Jonas (Edmund Lyndeck, who’s probably most famous as the crazy drunk in Big Daddy) is an umbrella salesman trying to make it through a rain-less summer and a loneliness filled with memories. For anyone who’s ever had a sweet old grandfather who stuck to his antique guns even when modern times made him seem out-moded, Kevin Slack‘s short film is a celebration of faith and tenderness that also happens to be gorgeously shot. It’s a short movie that quietly rises above a noisy fray.
Blue Print Review:
It seems fitting that after Britain’s dry winter and approaching mini-heatwave we bring you ‘The Drought’ as our latest Short Film Showcase.
Written and directed by Kevin Slack, it’s a sweet tale of an elderly Brooklyn native that struggles with his daily routine as an umbrella street salesman during a summer heatwave.
Beautifully shot, it’s a moving piece that tugs at the heartstrings.
We Are Movie Geeks:
Not since David Lynch’s THE STRAIGHT STORY have I enjoyed a film about the charm of an elderly man’s unwavering determination and loyalty. THE DROUGHT, written and directed by Kevin Slack, is a 12-minute short film starring Edmund Lyndeck as Jonas, a senior resident of Brooklyn who struggles with his efforts to sell umbrellas from a small street cart during a summer drought. During his down time, Jonas recollects his life through visions of his late wife Janet (Kathleen Hope Reilly)as a young woman, the only thing that makes him smile during these dry, hot days of summer.
THE DROUGHT is an extremely romantic film, not in the contemporary sense, but in the nostalgic heart-warming sense. Jonas is a good guy, sad and lonely, but he’s pure and true. Lyndeck gives a quaint performance of a likeable old man, stubborn in his ways. Other than the memory of his wife, only one other thing in this world puts a smile on Jonas’ face… umbrellas, especially his first, which holds a special place in his heart and on his wall.
Cinematographer John Paul Clark works closely with director Kevin Slack to create an absolutely beautiful film, shot with a warmth that conveys the dry, summer heat, but still feel comfortable and inviting. The rest of the world around Jonas is happy and enjoying the weather, but Jonas dreams of the rain’s return… and therefor, the return of demand for his umbrellas. Rob Gokee supplies the original music for the film, adding to the overall romanticism of the story.

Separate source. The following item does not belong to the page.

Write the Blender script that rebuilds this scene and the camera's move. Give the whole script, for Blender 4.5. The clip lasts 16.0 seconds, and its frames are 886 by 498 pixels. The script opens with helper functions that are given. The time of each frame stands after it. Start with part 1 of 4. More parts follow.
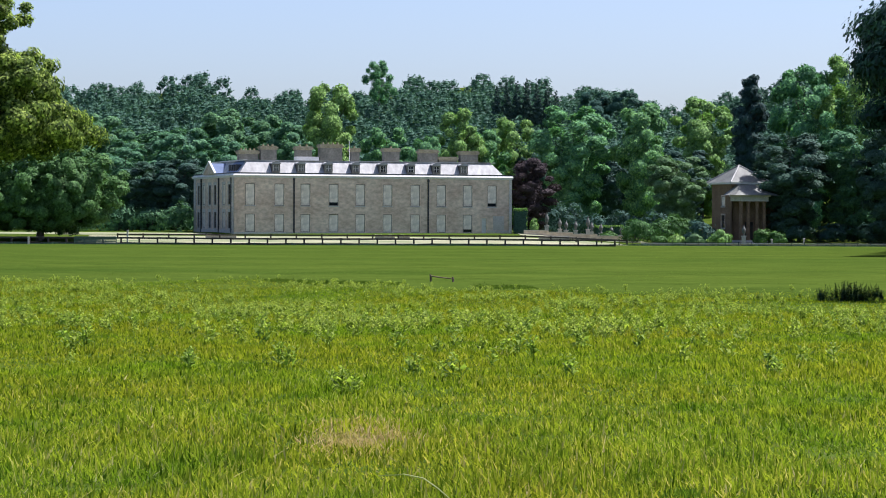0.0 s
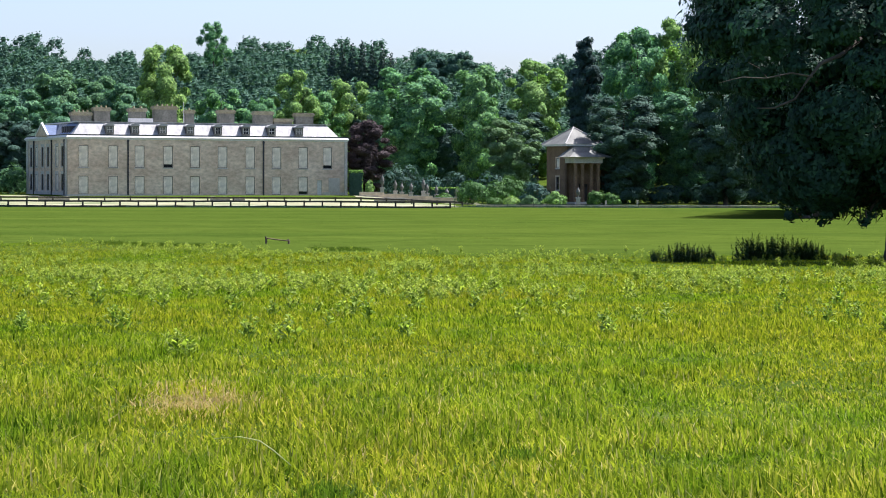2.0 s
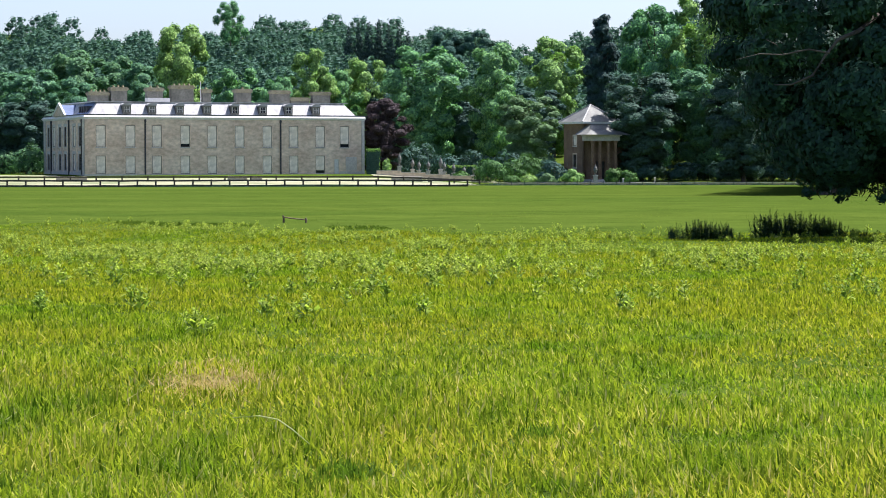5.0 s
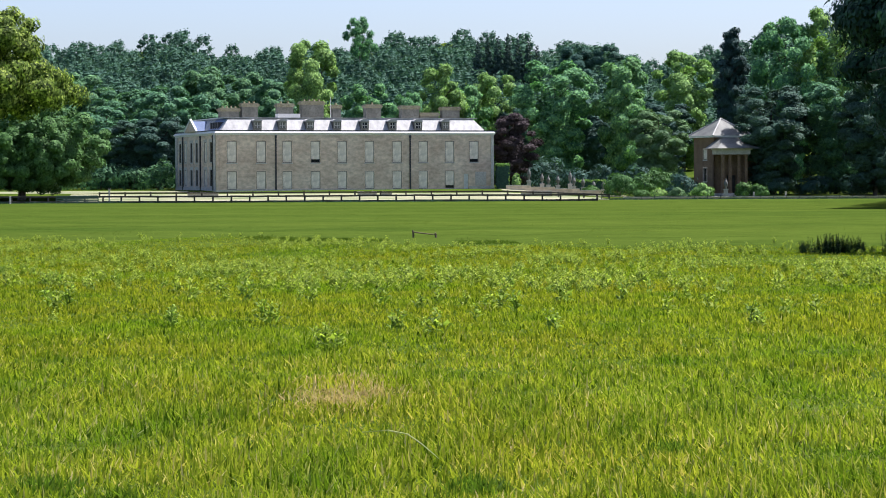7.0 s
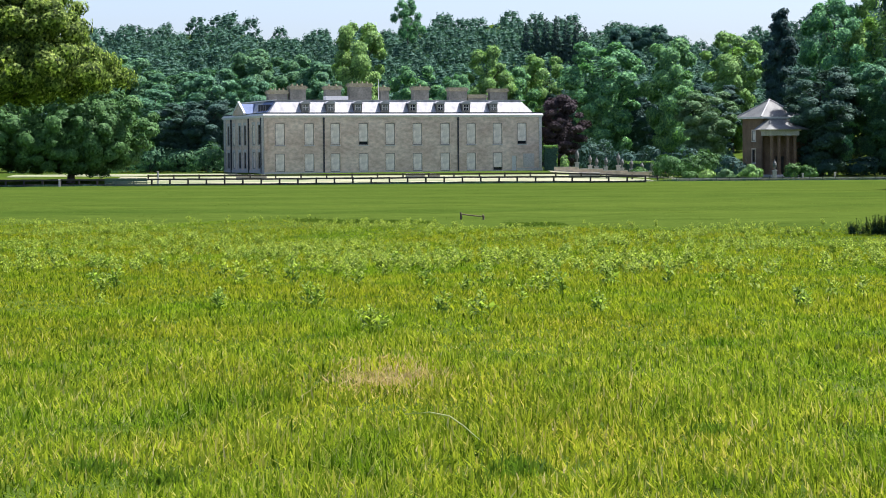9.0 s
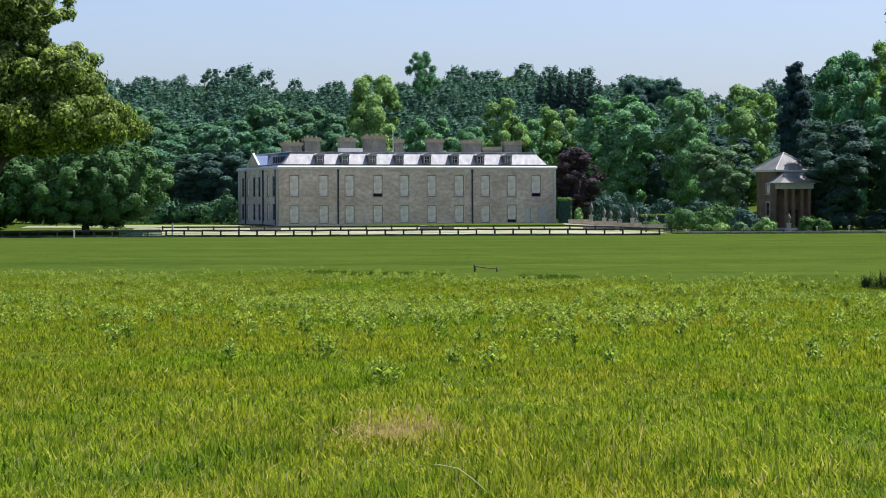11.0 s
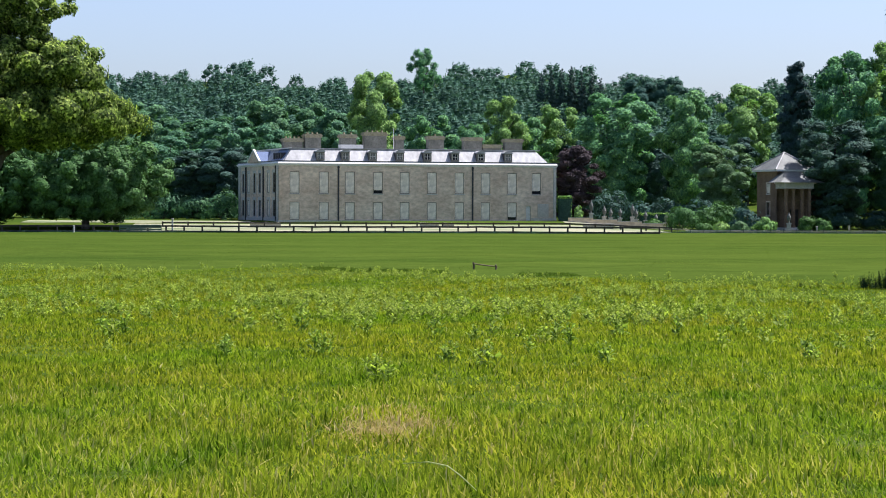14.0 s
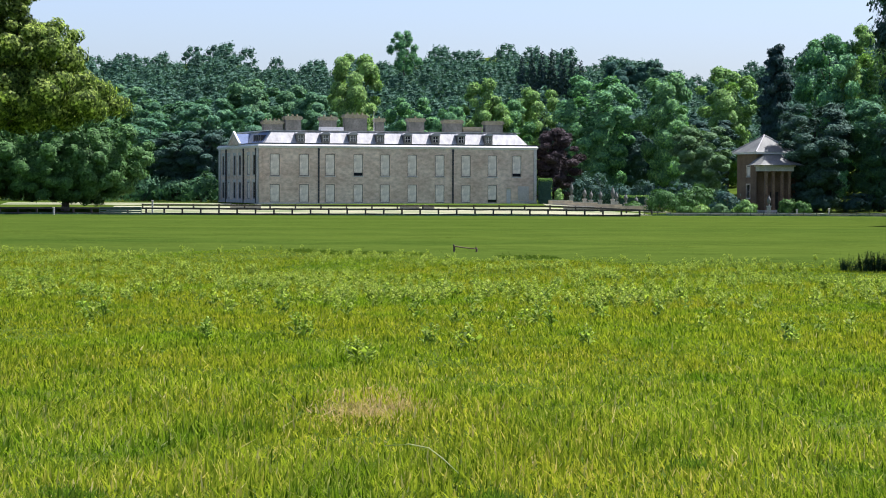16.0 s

THE DROUGHT has two primary characters. The first is obviously Jonas, while the second is Marco (Ivan Goris), a supporting character and fellow street vendor. Marco and Jonas are friends despite being each others indirect competition. Marco makes efforts to help out the struggling Jonas, but he remains committed to his umbrella passion, despite his unspoken uncertainty. This friendship adds a level of generational perception, an element of the changing times to compliment the metaphorical use of the seemingly unchanging weather.
As is usually the case with short films, THE DROUGHT won’t be found in any theaters, except maybe for the occasional film festival. With that said, short films are often well worth the time it takes to seek them out and deserve more attention than they receive. Kevin Slack’s THE DROUGHT is gorgeous. It tells a simple but smart and pleasing story without being condescending or too cute.